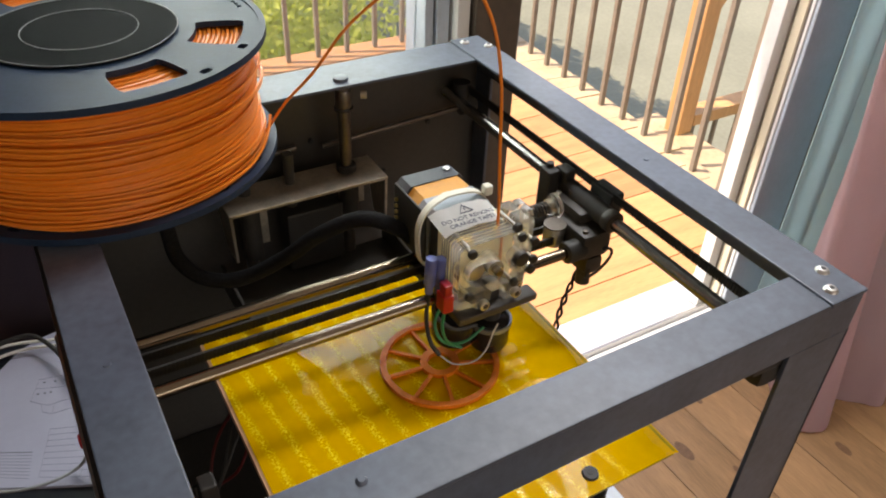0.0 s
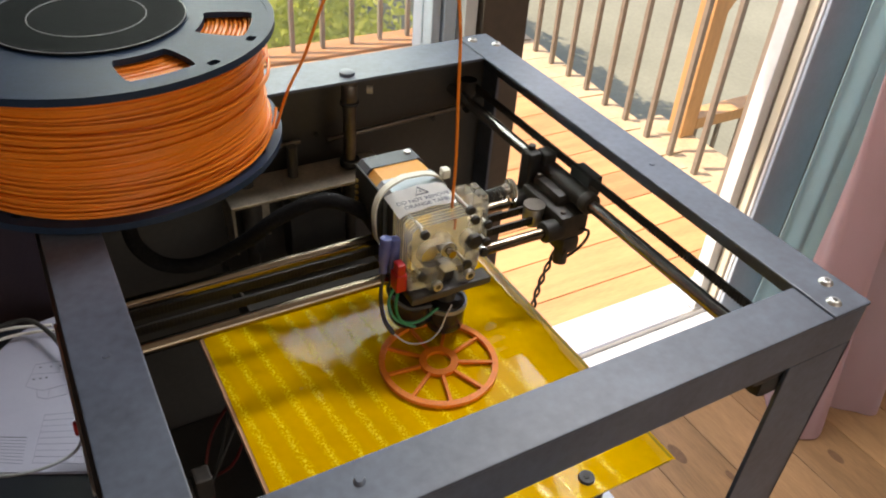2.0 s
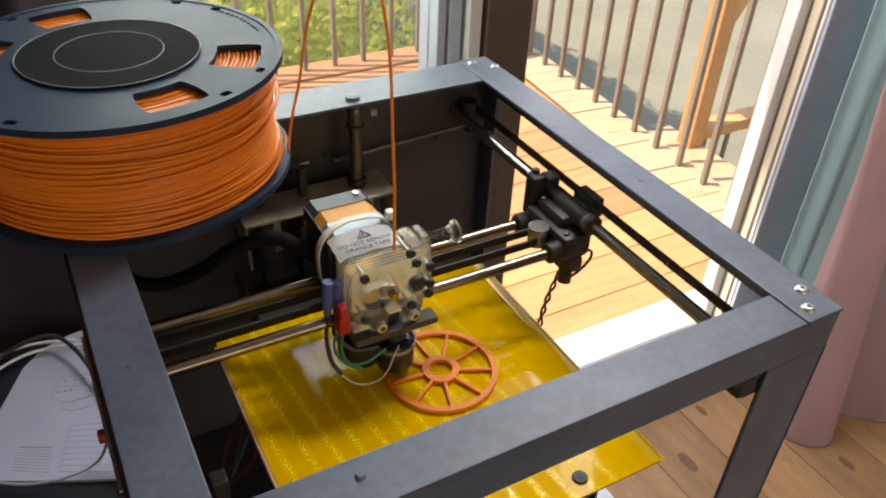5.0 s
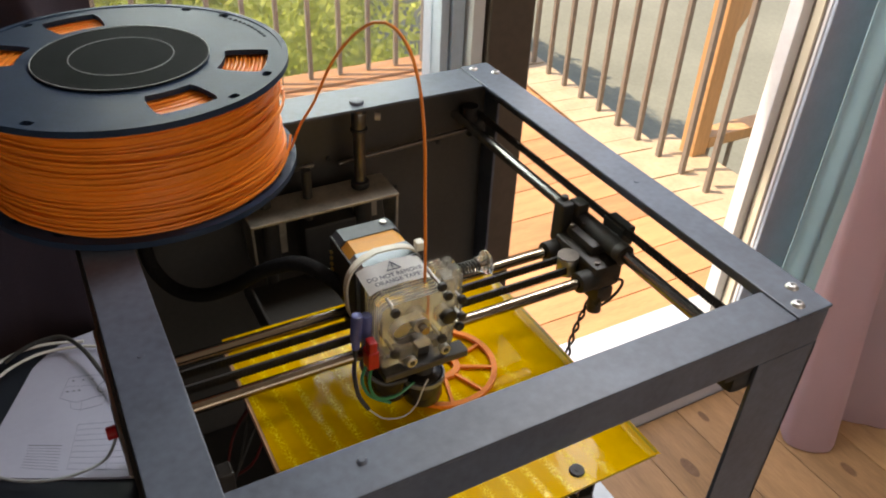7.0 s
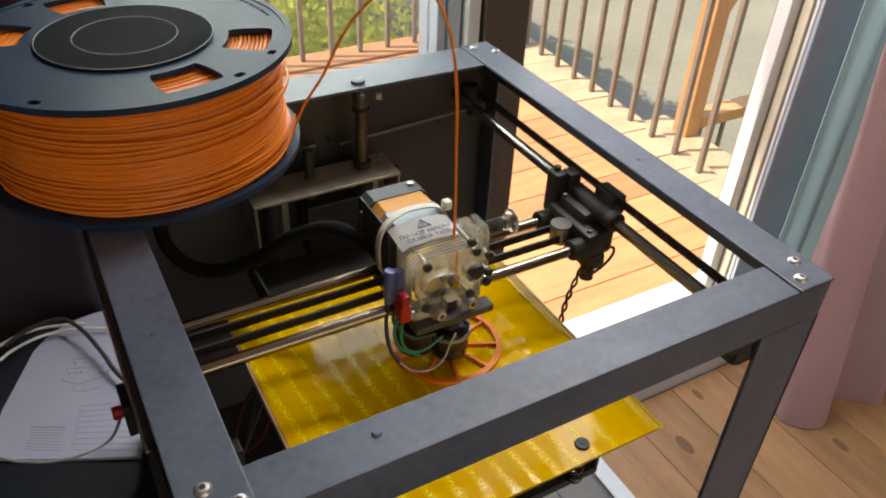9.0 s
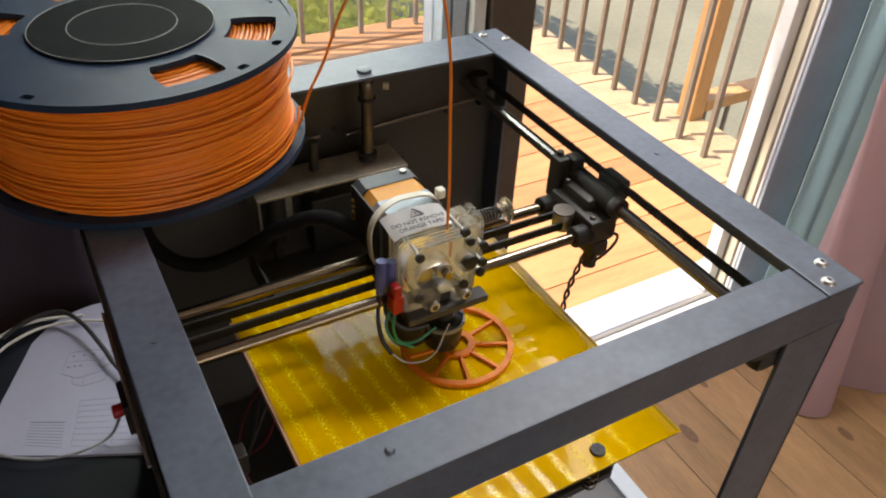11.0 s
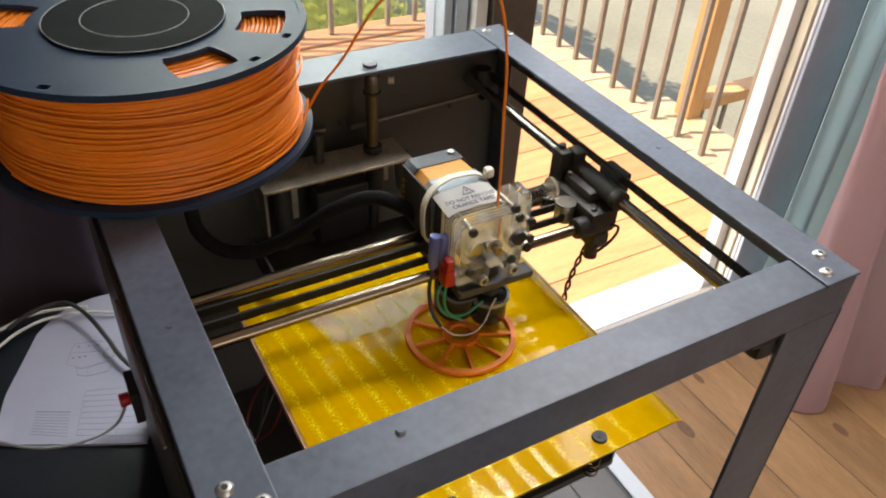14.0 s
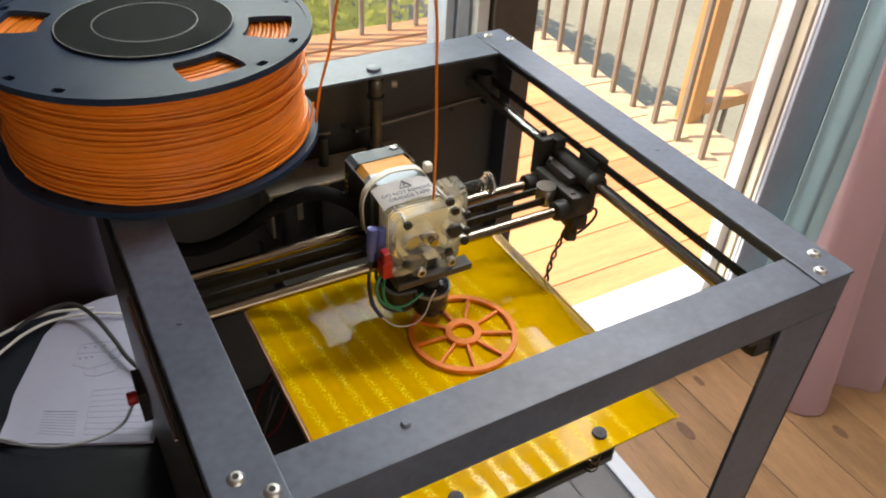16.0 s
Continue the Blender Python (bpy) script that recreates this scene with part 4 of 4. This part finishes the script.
· · · ·
**Task goal**
Reproduce the material in full, word for word, and omit the pictures.

**Completed task**
0.0 s
2.0 s
5.0 s
7.0 s
9.0 s
11.0 s
14.0 s
16.0 s
Continue the Blender Python (bpy) script that recreates this scene with part 4 of 4. This part finishes the script.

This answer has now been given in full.